DESCRIPTION OF THE TASK
Starting with the line that contains "6. More parts follow.", copy every line through the end of the data below, exactly and with nothing added.

[start SUPPLIED INFORMATION]

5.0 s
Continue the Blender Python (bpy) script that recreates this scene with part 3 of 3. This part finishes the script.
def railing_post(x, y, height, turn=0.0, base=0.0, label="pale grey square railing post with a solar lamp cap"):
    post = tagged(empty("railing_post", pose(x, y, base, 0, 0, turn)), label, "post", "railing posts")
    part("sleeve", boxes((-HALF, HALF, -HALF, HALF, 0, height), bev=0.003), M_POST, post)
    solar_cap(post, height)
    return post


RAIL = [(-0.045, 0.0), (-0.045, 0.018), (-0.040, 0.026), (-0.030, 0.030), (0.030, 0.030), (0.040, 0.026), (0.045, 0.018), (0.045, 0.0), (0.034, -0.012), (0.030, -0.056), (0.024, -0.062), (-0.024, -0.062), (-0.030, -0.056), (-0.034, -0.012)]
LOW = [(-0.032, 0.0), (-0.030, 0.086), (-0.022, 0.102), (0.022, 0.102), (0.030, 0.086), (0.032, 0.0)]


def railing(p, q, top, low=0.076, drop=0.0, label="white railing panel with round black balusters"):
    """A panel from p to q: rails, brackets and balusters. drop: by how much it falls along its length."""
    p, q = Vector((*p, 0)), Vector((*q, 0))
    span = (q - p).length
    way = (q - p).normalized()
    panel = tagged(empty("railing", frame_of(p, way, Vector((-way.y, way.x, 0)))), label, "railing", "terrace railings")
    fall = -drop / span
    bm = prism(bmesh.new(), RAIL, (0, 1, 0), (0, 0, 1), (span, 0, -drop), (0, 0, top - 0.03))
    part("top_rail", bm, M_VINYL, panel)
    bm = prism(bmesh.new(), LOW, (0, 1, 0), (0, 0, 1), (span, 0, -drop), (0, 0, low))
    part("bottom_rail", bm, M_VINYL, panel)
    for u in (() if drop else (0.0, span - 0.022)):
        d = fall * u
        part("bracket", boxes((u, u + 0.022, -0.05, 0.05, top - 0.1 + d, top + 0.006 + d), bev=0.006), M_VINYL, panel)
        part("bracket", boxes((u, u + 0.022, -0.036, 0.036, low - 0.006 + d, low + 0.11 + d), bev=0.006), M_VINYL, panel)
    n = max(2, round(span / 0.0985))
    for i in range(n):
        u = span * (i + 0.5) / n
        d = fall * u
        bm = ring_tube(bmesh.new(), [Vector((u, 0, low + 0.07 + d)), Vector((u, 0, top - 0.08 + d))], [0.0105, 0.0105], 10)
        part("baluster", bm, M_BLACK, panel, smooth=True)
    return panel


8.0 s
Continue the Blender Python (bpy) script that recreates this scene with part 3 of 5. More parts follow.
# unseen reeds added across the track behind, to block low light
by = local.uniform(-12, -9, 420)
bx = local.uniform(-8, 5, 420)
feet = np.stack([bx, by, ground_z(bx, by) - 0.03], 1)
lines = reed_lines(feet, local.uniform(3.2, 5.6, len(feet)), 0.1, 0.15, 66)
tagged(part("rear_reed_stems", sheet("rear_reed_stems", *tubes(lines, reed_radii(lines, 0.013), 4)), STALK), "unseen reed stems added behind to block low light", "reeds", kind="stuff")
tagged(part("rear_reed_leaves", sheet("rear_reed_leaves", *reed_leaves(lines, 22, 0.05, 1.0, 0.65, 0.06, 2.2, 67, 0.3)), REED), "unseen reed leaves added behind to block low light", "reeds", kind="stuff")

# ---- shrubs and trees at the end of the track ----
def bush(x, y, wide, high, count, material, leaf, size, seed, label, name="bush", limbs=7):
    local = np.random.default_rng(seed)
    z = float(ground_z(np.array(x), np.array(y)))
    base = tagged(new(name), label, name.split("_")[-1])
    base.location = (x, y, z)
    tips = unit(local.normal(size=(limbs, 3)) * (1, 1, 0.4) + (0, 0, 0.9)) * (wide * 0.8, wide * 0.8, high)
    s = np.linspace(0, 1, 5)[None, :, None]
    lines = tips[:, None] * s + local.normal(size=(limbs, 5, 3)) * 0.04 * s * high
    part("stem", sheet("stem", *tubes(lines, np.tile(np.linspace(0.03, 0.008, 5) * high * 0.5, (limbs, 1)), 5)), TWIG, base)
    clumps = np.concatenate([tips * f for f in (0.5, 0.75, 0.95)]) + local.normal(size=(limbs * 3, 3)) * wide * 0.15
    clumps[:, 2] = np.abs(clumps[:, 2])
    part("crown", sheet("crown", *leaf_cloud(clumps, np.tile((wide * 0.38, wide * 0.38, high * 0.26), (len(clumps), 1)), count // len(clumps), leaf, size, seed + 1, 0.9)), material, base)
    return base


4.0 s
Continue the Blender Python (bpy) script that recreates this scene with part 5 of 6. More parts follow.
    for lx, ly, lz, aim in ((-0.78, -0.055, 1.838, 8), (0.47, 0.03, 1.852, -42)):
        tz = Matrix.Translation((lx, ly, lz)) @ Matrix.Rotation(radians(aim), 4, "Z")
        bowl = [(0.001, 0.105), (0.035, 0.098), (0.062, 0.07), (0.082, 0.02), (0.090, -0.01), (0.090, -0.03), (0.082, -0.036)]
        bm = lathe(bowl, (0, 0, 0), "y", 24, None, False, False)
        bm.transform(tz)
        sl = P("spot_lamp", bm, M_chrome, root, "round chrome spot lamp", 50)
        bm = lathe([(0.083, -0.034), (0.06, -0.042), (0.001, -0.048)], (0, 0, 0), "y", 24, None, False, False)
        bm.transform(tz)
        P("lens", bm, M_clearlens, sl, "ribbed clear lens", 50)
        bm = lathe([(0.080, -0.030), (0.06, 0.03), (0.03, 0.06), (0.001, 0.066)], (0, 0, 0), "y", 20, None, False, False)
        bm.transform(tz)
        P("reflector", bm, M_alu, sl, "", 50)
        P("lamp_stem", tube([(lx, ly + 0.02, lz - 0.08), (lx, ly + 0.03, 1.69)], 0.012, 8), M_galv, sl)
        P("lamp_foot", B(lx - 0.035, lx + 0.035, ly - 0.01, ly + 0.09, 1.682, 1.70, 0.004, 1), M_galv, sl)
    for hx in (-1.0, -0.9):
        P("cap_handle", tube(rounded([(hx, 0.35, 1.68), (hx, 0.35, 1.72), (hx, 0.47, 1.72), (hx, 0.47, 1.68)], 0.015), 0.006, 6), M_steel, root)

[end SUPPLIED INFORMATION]

RIGHT ANSWER
Continue the Blender Python (bpy) script that recreates this scene with part 5 of 6. More parts follow.
    for lx, ly, lz, aim in ((-0.78, -0.055, 1.838, 8), (0.47, 0.03, 1.852, -42)):
        tz = Matrix.Translation((lx, ly, lz)) @ Matrix.Rotation(radians(aim), 4, "Z")
        bowl = [(0.001, 0.105), (0.035, 0.098), (0.062, 0.07), (0.082, 0.02), (0.090, -0.01), (0.090, -0.03), (0.082, -0.036)]
        bm = lathe(bowl, (0, 0, 0), "y", 24, None, False, False)
        bm.transform(tz)
        sl = P("spot_lamp", bm, M_chrome, root, "round chrome spot lamp", 50)
        bm = lathe([(0.083, -0.034), (0.06, -0.042), (0.001, -0.048)], (0, 0, 0), "y", 24, None, False, False)
        bm.transform(tz)
        P("lens", bm, M_clearlens, sl, "ribbed clear lens", 50)
        bm = lathe([(0.080, -0.030), (0.06, 0.03), (0.03, 0.06), (0.001, 0.066)], (0, 0, 0), "y", 20, None, False, False)
        bm.transform(tz)
        P("reflector", bm, M_alu, sl, "", 50)
        P("lamp_stem", tube([(lx, ly + 0.02, lz - 0.08), (lx, ly + 0.03, 1.69)], 0.012, 8), M_galv, sl)
        P("lamp_foot", B(lx - 0.035, lx + 0.035, ly - 0.01, ly + 0.09, 1.682, 1.70, 0.004, 1), M_galv, sl)
    for hx in (-1.0, -0.9):
        P("cap_handle", tube(rounded([(hx, 0.35, 1.68), (hx, 0.35, 1.72), (hx, 0.47, 1.72), (hx, 0.47, 1.68)], 0.015), 0.006, 6), M_steel, root)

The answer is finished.